La vida de una viuda, especialmente si es joven, puede tener muchas páginas por escribir. Vestir de negro de los pies a la cabeza, encerrarse con sus hijos entre las cuatro paredes de la casa, apartarse de la sociedad y llorar a solas su desesperación son actitudes negativas que pueden desembocar en un desequilibrio psíquico.
La soledad de las mujeres casadas es otro drama, una nueva forma de tormento que el egoísmo del hombre o su falta de comprensión hacen padecer a la mujer.
El matrimonio, por desgracia, no es una garantía contra la soledad de la mujer. Ya preguntaba Flaubert: “¿Estás segura de que el matrimonio supo vencer la soledad de tu alma?”.

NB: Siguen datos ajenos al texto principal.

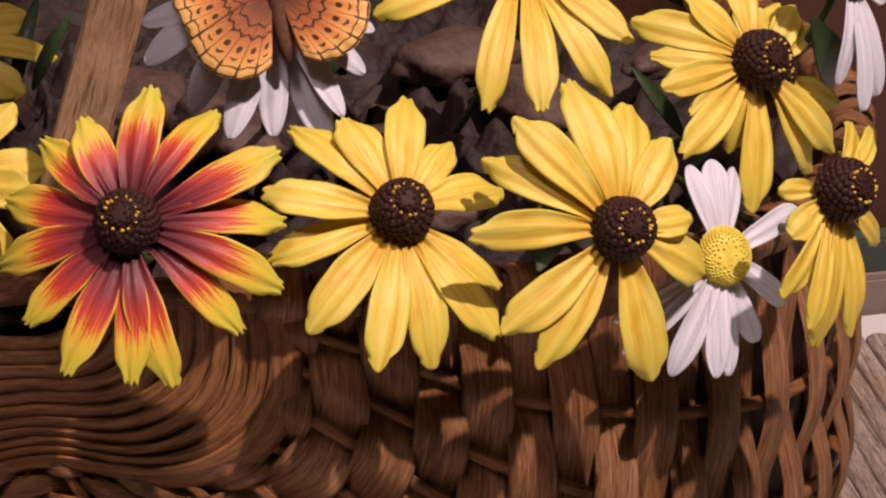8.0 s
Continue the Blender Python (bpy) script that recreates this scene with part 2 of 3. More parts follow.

Nuestro Campoamor pensó que rimando el mismo concepto quizá le quitaría algo de su negrura. Y escribió:
“Sin el amor que encanta,
La soledad de un ermitaño espanta,
¡Pero es más espantosa todavía
La soledad de dos en compañía!”.
“¡La soledad de dos en compañía!” Éste es el auténtico tormento de garrucha, porque la cuerda del matrimonio, que debiera servir para atar lazos y sentimientos, se convierte en medio de castigo que va ahogando lentamente a la mujer en su desesperada soledad.
Están también las mujeres solteras y solitarias. Por diversas razones serias. Porque su escaso atractivo físico fue un impedimento a la aproximación del hombre, o porque sus ideas morales y sus condiciones espirituales las llevan a rechazar a pretendientes que no pensaban como ellas en moral ni en religión.
Por una u otra razón, ahí están. “¿Qué verán estas mujeres en su soledad?”, se preguntaba Martín Abril. “¿Mirarán a Dios o se contentarán sólo con las flores de Dios? ¿Y qué escalofríos sentirán? Tal vez ya ninguno. O el que en su estremecedora peligrosidad les recuerde tardes sin terminar de vivir, paisajes de otro tiempo, cielos sin acabar de descubrir en los horizontes…”.